Singapore’s inflation expectations dip with higher interest rates, global headwinds: poll
SINGAPOREANS’ headline inflation expectations for the year ahead fell, down to 3.8 per cent in a December poll from an 11-year high of 4.6 per cent in September 2022, according to the latest quarterly results of the Singapore Index of Inflation Expectations (Sindex).
However, the fourth quarter one-year-ahead inflation expectations are still higher than the average one-year-ahead expectations of 3.2 per cent since inception in 2011.
The Sindex report, published on Monday (Jan 16) jointly by DBS and Singapore Management University (SMU), is derived from an online survey of 500 randomly selected individuals that represent a cross-section of Singaporean households.
DBS and SMU noted that consumers saw a moderately negative impact from the pandemic on Singapore’s economic growth, given global uncertainty, tightening of monetary policies, and economic and geopolitical disruptions.
Singapore consumers also felt that over the next 12 months, they expect to spend slightly more due to price increases despite possible cutbacks on consumption.
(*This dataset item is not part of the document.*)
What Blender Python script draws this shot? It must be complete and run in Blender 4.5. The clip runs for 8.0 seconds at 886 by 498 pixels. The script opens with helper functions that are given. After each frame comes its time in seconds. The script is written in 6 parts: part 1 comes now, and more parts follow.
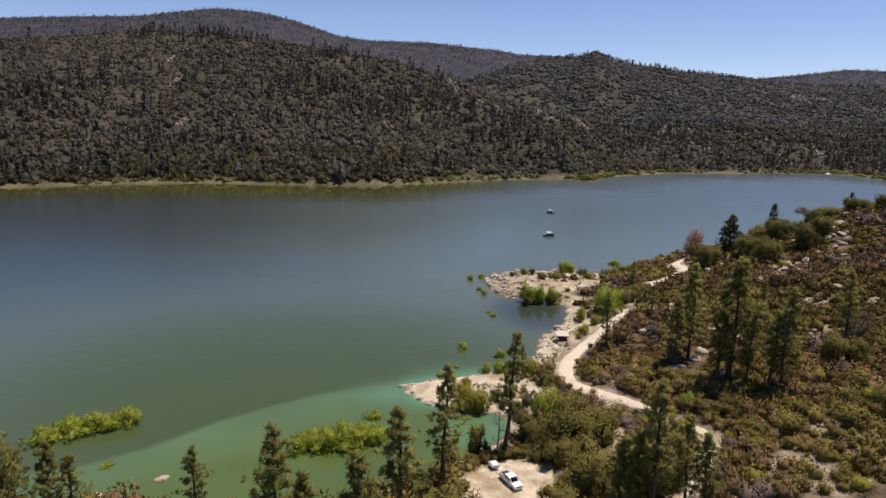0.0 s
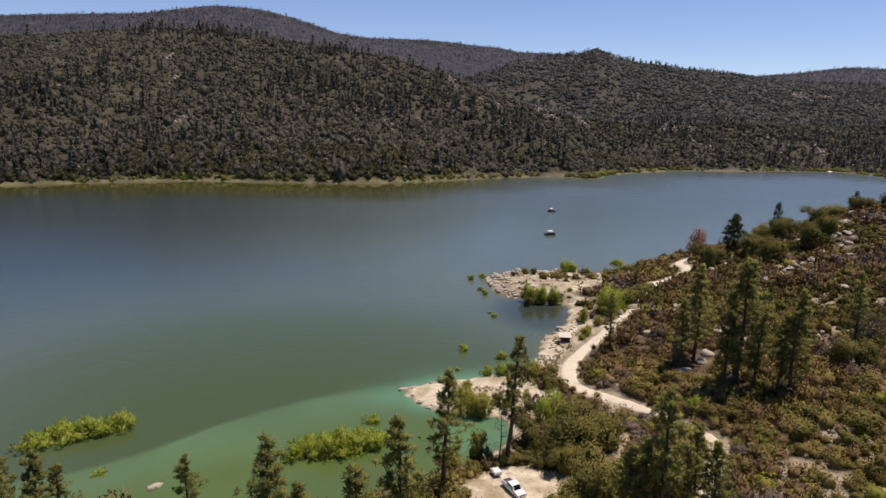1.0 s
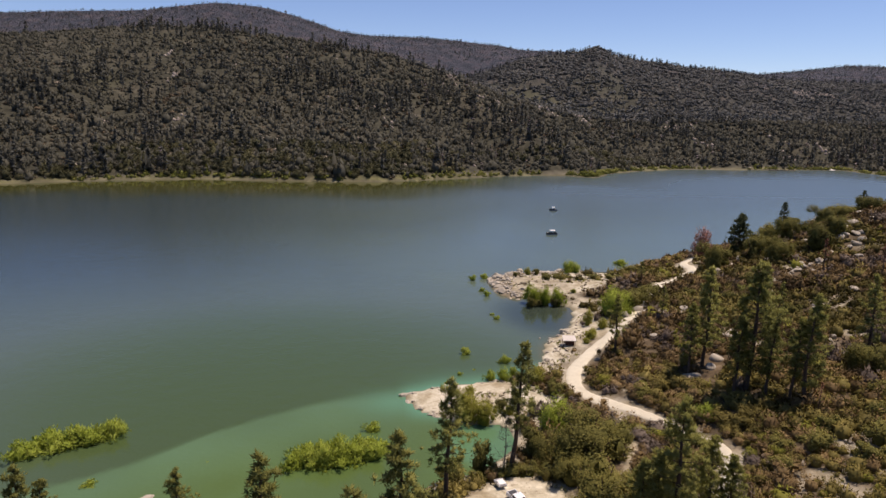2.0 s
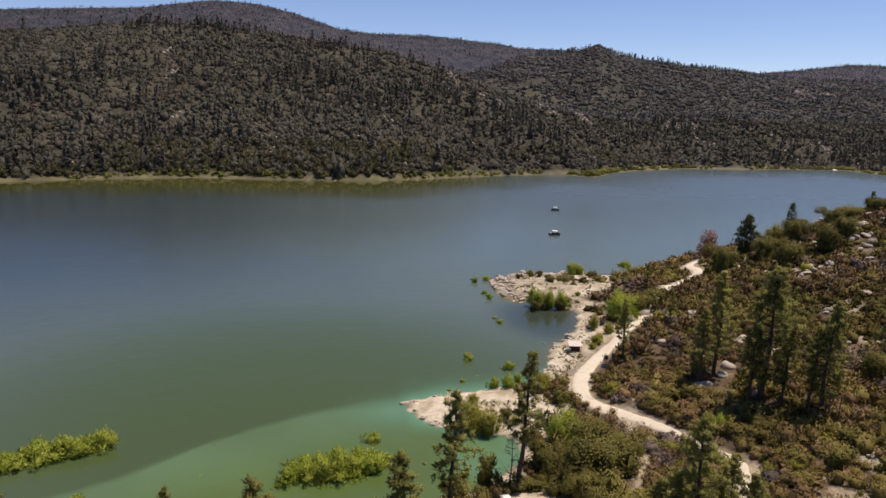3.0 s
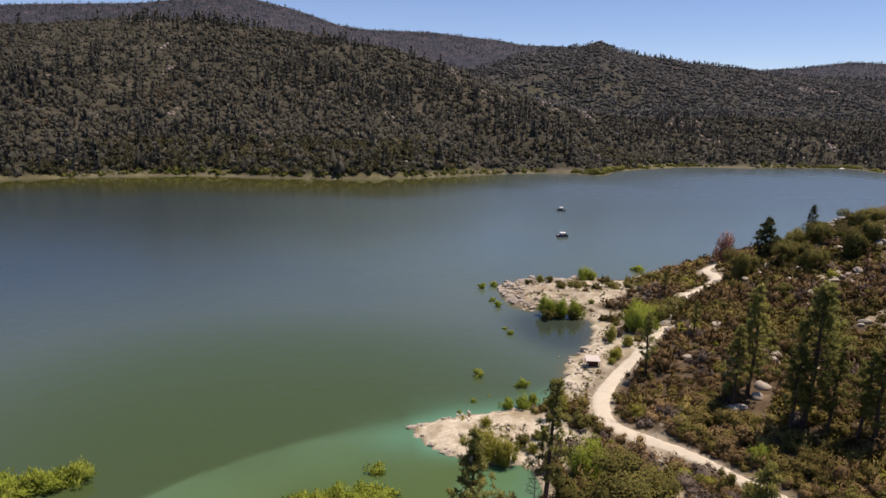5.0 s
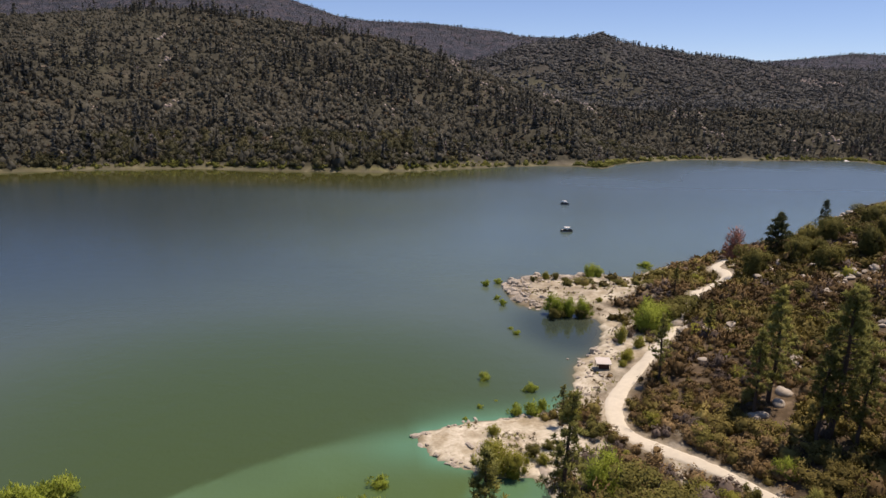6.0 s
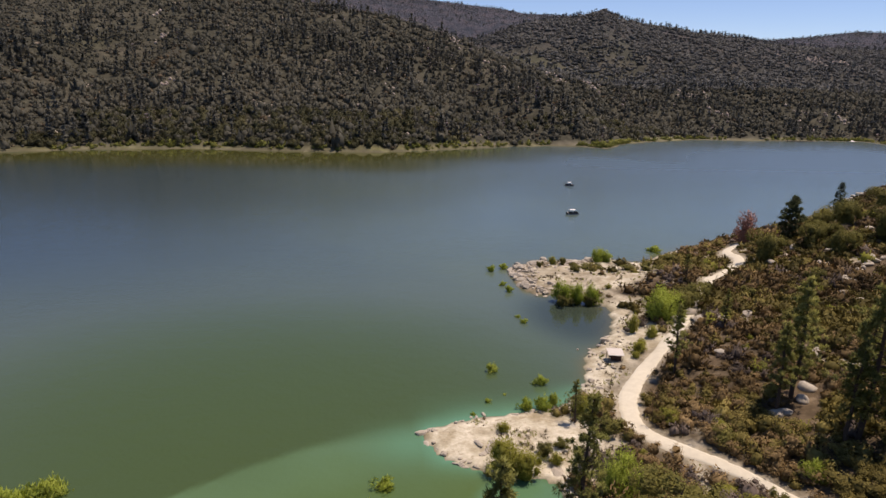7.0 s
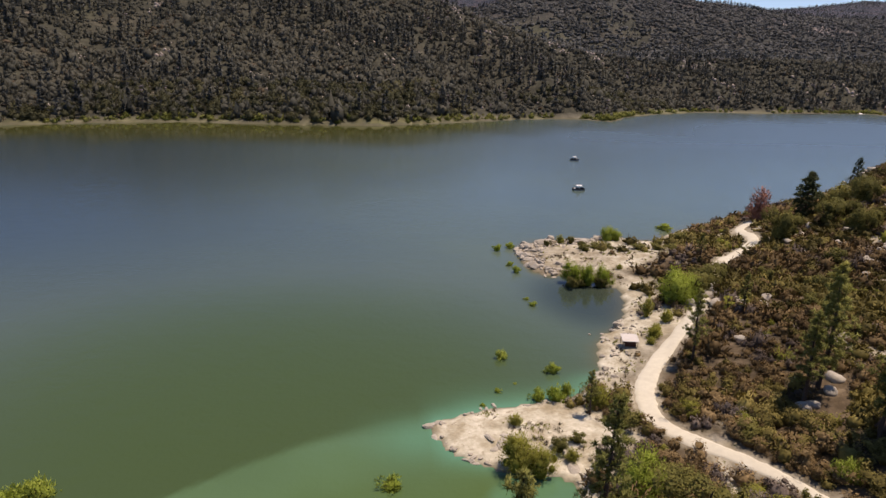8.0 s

DBS and SMU observed a distinct bimodal distribution, which means there are two large groups who disagree on whether the impact would be positive or negative. Consumer sentiment on overall inflation was mixed, with some 41 per cent of those surveyed expecting inflation to decrease while 45 per cent felt that it would increase.
The elevated risk of a global downturn in the face of rising interest rates to tackle persistent inflation and cost of living is causing a “cognitive dissonance” among both consumers and policy economists, said SMU assistant professor of finance and founding principal investigator of the DBS-SKBI Sindex project, Aurobindo Ghosh.
“Domestically, despite a forward guidance of a strong Singapore dollar by the MAS (Monetary Authority of Singapore), Singapore consumers are facing elevated price pressures from a tighter labour market, accommodation, utility, food costs and potentially a higher GST (goods and services tax) rate of 8 per cent,” he added.
However, there is a more stable decline in long-term inflation expectations, raising the hope of more grounded inflation expectations to a new normal, said Ghosh.
Ghosh also attributed reducing inflationary expectations to the slowdown in global growth and central banks in major economies raising interest rates.
“Resolution of pandemic-induced supply chain disruptions are also expected to relieve price pressures,” he said.
After accommodating for potential behavioural biases, free response overall inflation expectations notably remained unchanged at 6 per cent in December compared to September.
Data from MAS forecast a median of 5.2 per cent for consumer price index (CPI) all-items inflation in 2023.
The latest CPI data from the Department of Statistics also showed a 6.1 per cent year-on-year increase for CPI all-items in January to November 2022, with the latest November monthly inflation print coming in at 6.7 per cent year on year.
The overall CPIEx Inflation Expectations, after adjusting for potential component-wise behavioural biases and recombining across components, increased slightly to 6.4 per cent in December, from 5.7 per cent in September.
Inflation expectations of all individual components also recorded some divergence. Expectations across components including food, healthcare, and housing and utilities rose. However, expectations for transport inflation dipped to 7 per cent from 8 per cent in December.
Remaining components’ inflation expectations remained steady at 5 per cent.
Core inflation expectations for the year ahead also dropped to 3.6 per cent for a subgroup of the population who own their accommodation and use public transport, from 4.6 per cent in September.
In addition, the December survey found that around 10.8 per cent of Singaporeans polled expect a more than 5 per cent reduction in salary in the next year, similar to the 10.2 per cent in September. The median salary increment expectations remained unchanged between 1 and 5 per cent.
As part of efforts to slow the momentum of inflation and ensure medium-term price stability, MAS further tightened monetary policy on Oct 14, 2022, its fifth consecutive tightening move since October 2021.